Code provides a general syntactic structure to build complex programs and perform precise computations when paired with a code interpreter - we hypothesize that language models (LMs) can leverage code-writing to improve Chain of Thought reasoning not only for logic and arithmetic tasks, but also for semantic ones (and in particular, those that are a mix of both). For example, consider prompting an LM to write code that counts the number of times it detects sarcasm in an essay: the LM may struggle to write an implementation for "detect_sarcasm(string)" that can be executed by the interpreter (handling the edge cases would be insurmountable). However, LMs may still produce a valid solution if they not only write code, but also selectively "emulate" the interpreter by generating the expected output of "detect_sarcasm(string)". In this work, we propose Chain of Code (CoC), a simple yet surprisingly effective extension that improves LM code-driven reasoning. The key idea is to encourage LMs to format semantic sub-tasks in a program as flexible pseudocode that the interpreter can explicitly catch undefined behaviors and hand off to simulate with an LM (as an "LMulator"). Experiments demonstrate that Chain of Code outperforms Chain of Thought and other baselines across a variety of benchmarks; on BIG-Bench Hard, Chain of Code achieves 84%, a gain of 12% over Chain of Thought. In a nutshell, CoC broadens the scope of reasoning questions that LMs can answer by "thinking in code".

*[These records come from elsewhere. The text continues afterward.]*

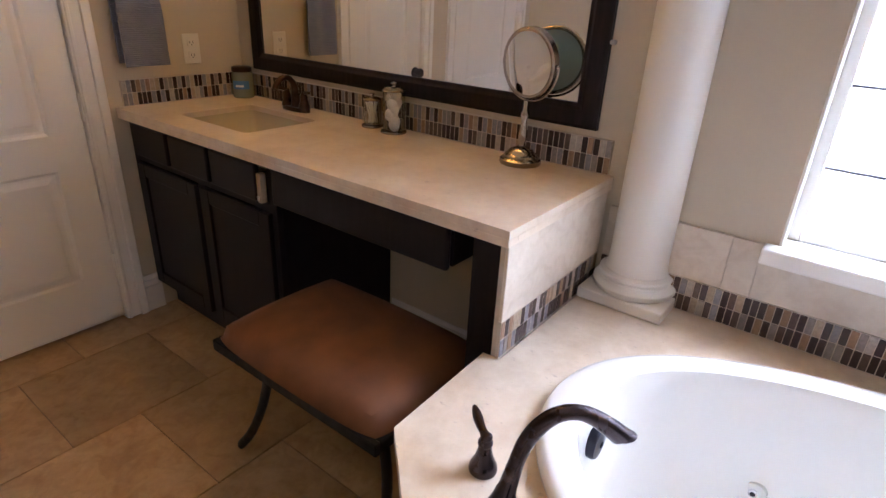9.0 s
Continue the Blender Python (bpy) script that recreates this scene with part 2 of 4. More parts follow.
wall("wall_east", [((EAST, SOUTH - 0.12, 0), (EAST + 0.2, WY0, CEIL)), ((EAST, WY1, 0), (EAST + 0.2, NORTH + 0.12, CEIL)),
                   ((EAST, WY0, 0), (EAST + 0.2, WY1, WZ0)), ((EAST, WY0, WZ1), (EAST + 0.2, WY1, CEIL))])
DA0, DA1, DB0, DB1, HEAD = 1.688, 2.270, 0.60, 1.352, 2.44     # door leaves in the north wall
DS0, DS1, HEADS = 0.855, 1.325, 2.33                             # doorway in the south wall
JA = 0.012
wall("wall_north", [((WEST, NORTH, 0), (DB0 - JA, NORTH + 0.12, CEIL)), ((DB1 + JA, NORTH, 0), (DA0 - JA, NORTH + 0.12, CEIL)),
                    ((DA1 + JA, NORTH, 0), (EAST, NORTH + 0.12, CEIL)), ((DB0 - JA, NORTH, HEAD + JA), (DB1 + JA, NORTH + 0.12, CEIL)),
                    ((DA0 - JA, NORTH, HEAD + JA), (DA1 + JA, NORTH + 0.12, CEIL))])
wall("wall_south", [((WEST, SOUTH - 0.12, 0), (DS0, SOUTH, CEIL)), ((DS1, SOUTH - 0.12, 0), (EAST, SOUTH, CEIL)), ((DS0, SOUTH - 0.12, HEADS), (DS1, SOUTH, CEIL))])
# unseen slab that keeps outside light from leaking under the closed doors
wall("wall_light_stop", [((WEST - 0.12, NORTH + 0.1205, 0), (EAST + 0.2, NORTH + 0.2, CEIL))], M_WALL, "unseen wall added behind the closed doors to stop leaking light")
wall("wall_west", [((WEST - 0.12, SOUTH - 0.12, 0), (WEST, NORTH + 0.12, CEIL))])
tagged(part("ceiling", cube((WEST - 0.12, SOUTH - 0.12, CEIL), (EAST + 0.2, NORTH + 0.12, CEIL + 0.1)), M_CEIL), "off-white painted ceiling", "ceiling", kind="structure")
floor = tagged(part("floor", cube((WEST - 0.12, SOUTH - 0.12, -0.12), (EAST + 0.2, NORTH + 0.12, -0.004)), M_FGROUT), "tan travertine tiles in staggered rows", "floor", kind="structure")
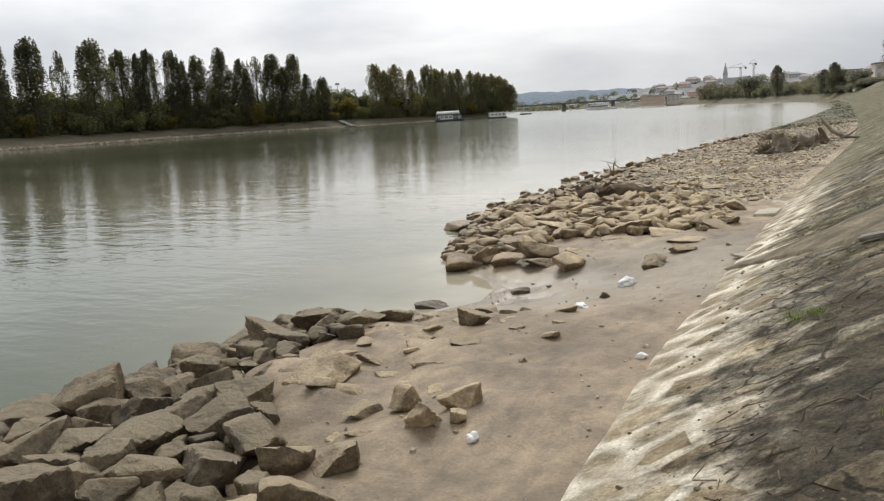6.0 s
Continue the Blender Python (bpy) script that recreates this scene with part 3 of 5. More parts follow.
def paving(y, s):
    near = np.clip((y - 0.4) / 0.6, 0, 1) * np.clip((26 - y) / 6, 0, 1) * np.clip((8 - s) / 2, 0, 1)
    e = joint(y, s)
    ridge = np.exp(-(e / (0.085 + 0.05 * value_noise(y, s, 0.5, 9))) ** 2)
    b = band(y, s)
    rise = ridge * (0.008 * b - 0.02 * (1 - b)) * np.clip(0.7 + 0.8 * value_noise(y, s, 0.35, 7), 0, 1.3)
    rise = rise + 0.012 * value_noise(y, s, 0.62, 4) + 0.008 * value_noise(y, s, 0.23, 5) * (1 - 0.5 * b) + 0.009 * value_noise(y, s, 0.1, 6) * (1 - 0.5 * b)
    rise = rise * np.clip((s + 0.1) / 0.6, 0.25, 1)
    sunk = dip(toe(y) + s, y)
    rise = rise * near + 0.05 * lumps(y, s, 0.6, 3.0) * np.clip(s - 1, 0, 1)
    return np.where(sunk > 0.02, 0.3 * rise, rise) - sunk, ridge * near * (sunk < 0.02)


rows = np.concatenate([np.arange(-40, 0.5, 1.5), np.arange(0.5, 14, 0.05), np.arange(14, 26, 0.14), 26 * 1.03 ** np.arange(0, 66), np.linspace(190, 900, 60)])
cols = np.concatenate([np.arange(-0.25, 4.2, 0.05), 4.2 + 1.09 ** np.arange(0, 38) - 1 + 0.04 * np.arange(0, 38)])
S = np.minimum(cols[None, :], run(rows)[:, None])
Y = np.repeat(rows[:, None], S.shape[1], 1)
rise, ridge = paving(Y, S)
X = toe(Y) + S
Z = 0.5 + GRADE * S + rise - np.where(S < 0, 0.02 - S * 0.2, 0)
me = sheet("embankment", X, Y, Z, [M_SLOPE, M_TURF], ridge)
fy, fs = [0.25 * (p[:-1, :-1] + p[1:, :-1] + p[:-1, 1:] + p[1:, 1:]).ravel() for p in (Y, S)]
me.polygons.foreach_set("material_index", (fy > 320).astype(np.int32))
slope = new("embankment", me)
tagged(slope, "old stone-paved river embankment, silted at its foot and mossy above", "embankment", kind="structure")


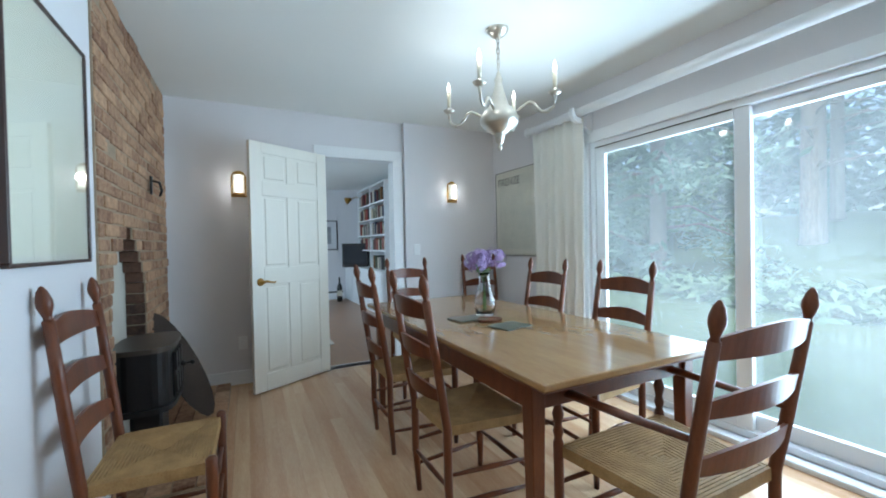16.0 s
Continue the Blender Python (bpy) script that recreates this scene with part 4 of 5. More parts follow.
ladderback(pose(-0.357, 7.905, 0, 0, 0, -91), "cherry ladderback chair with rush seat against the wall", wb=0.405, wf=0.43, d=0.36, h=1.09, lean=0.06, bend=0.022, seat_label="golden rush seat", group="")
side = ladderback(pose(0.855, 7.70, 0, 0, 0, -90), "cherry ladderback chair with rush seat at the table", wb=0.35, wf=0.44, d=0.39, h=1.075)
for m in (pose(0.858, 8.42, 0, 0, 0, -91), pose(1.63, 7.70, 0, 0, 0, 90), pose(1.60, 8.33, 0, 0, 0, 91), pose(1.24, 9.18, 0, 0, 0, 180), pose(2.20, 9.62, 0, 0, 0, 168)):
    copy_thing(side, m)
ladderback(pose(1.235, 6.985, 0, 0, 0, 0), "cherry ladderback armchair with rush seat at the table end", wb=0.46, wf=0.56, d=0.44, h=1.04, arms=True)

tb = thing("dining_table", pose(0, 0, 0), "long cherry dining table with tapered legs", "table")
TX0, TX1, TY0, TY1 = 0.748, 1.672, 7.032, 9.02
part("tabletop", box(TX0, TY0, 0.732, TX1, TY1, 0.757, bev=0.006, seg=2), TABLEW, tb)
AX, AY_ = 0.045, 0.115
for x0, y0, x1, y1 in ((TX0 + AX, TY0 + AY_, TX1 - AX, TY0 + AY_ + 0.022), (TX0 + AX, TY1 - AY_ - 0.022, TX1 - AX, TY1 - AY_), (TX0 + AX, TY0 + AY_ + 0.022, TX0 + AX + 0.022, TY1 - AY_ - 0.022), (TX1 - AX - 0.022, TY0 + AY_ + 0.022, TX1 - AX, TY1 - AY_ - 0.022)):
    part("apron", box(x0, y0, 0.625, x1, y1, 0.732, bev=0.002), CHERRY, tb)
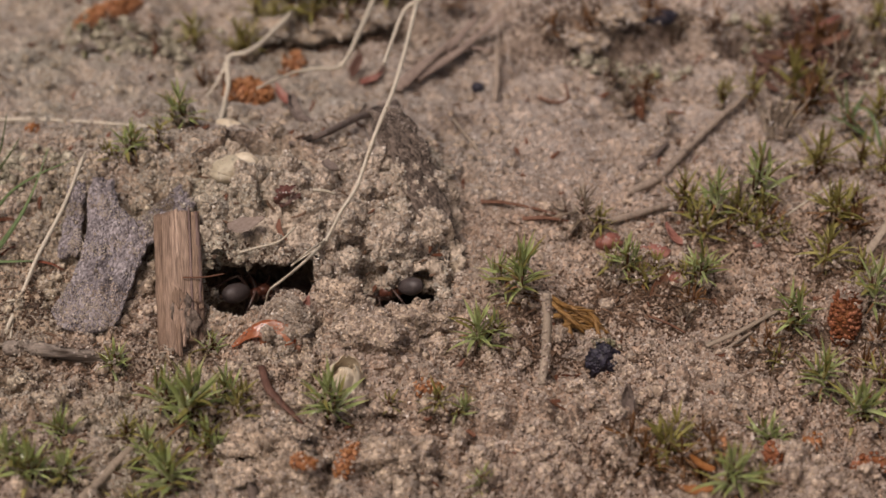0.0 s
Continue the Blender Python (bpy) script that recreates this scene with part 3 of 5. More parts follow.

翻译：代码在与代码解释器配对时，为构建复杂程序和执行精确计算提供了一种通用的语法结构——我们假设语言模型（LMs）能够利用代码编写来改进思维链推理，不仅适用于逻辑和算术任务，也适用于语义任务（尤其是那些混合了逻辑与语义的任务）。例如，考虑提示一个语言模型编写代码来统计其在文章中检测到讽刺的次数：语言模型可能难以编写出可由解释器执行的“detect_sarcasm(string)”实现（处理边缘情况将是不可逾越的挑战）。然而，如果语言模型不仅编写代码，还能通过生成“detect_sarcasm(string)”的预期输出，有选择地“模拟”解释器的行为，它们仍可能产生有效的解决方案。在本工作中，我们提出了代码链（CoC），这是一种简单却出奇有效的扩展方法，旨在提升语言模型的代码驱动推理能力。其核心思想是鼓励语言模型将程序中的语义子任务格式化为灵活的伪代码，使得解释器能够明确捕获未定义的行为，并交由语言模型进行模拟（作为一个“LMulator”）。实验表明，代码链在多种基准测试中均优于思维链及其他基线方法；在BIG-Bench Hard上，代码链达到了84%的准确率，较思维链提升了12%。简而言之，CoC通过“用代码思考”拓宽了语言模型能够回答的推理问题的范围。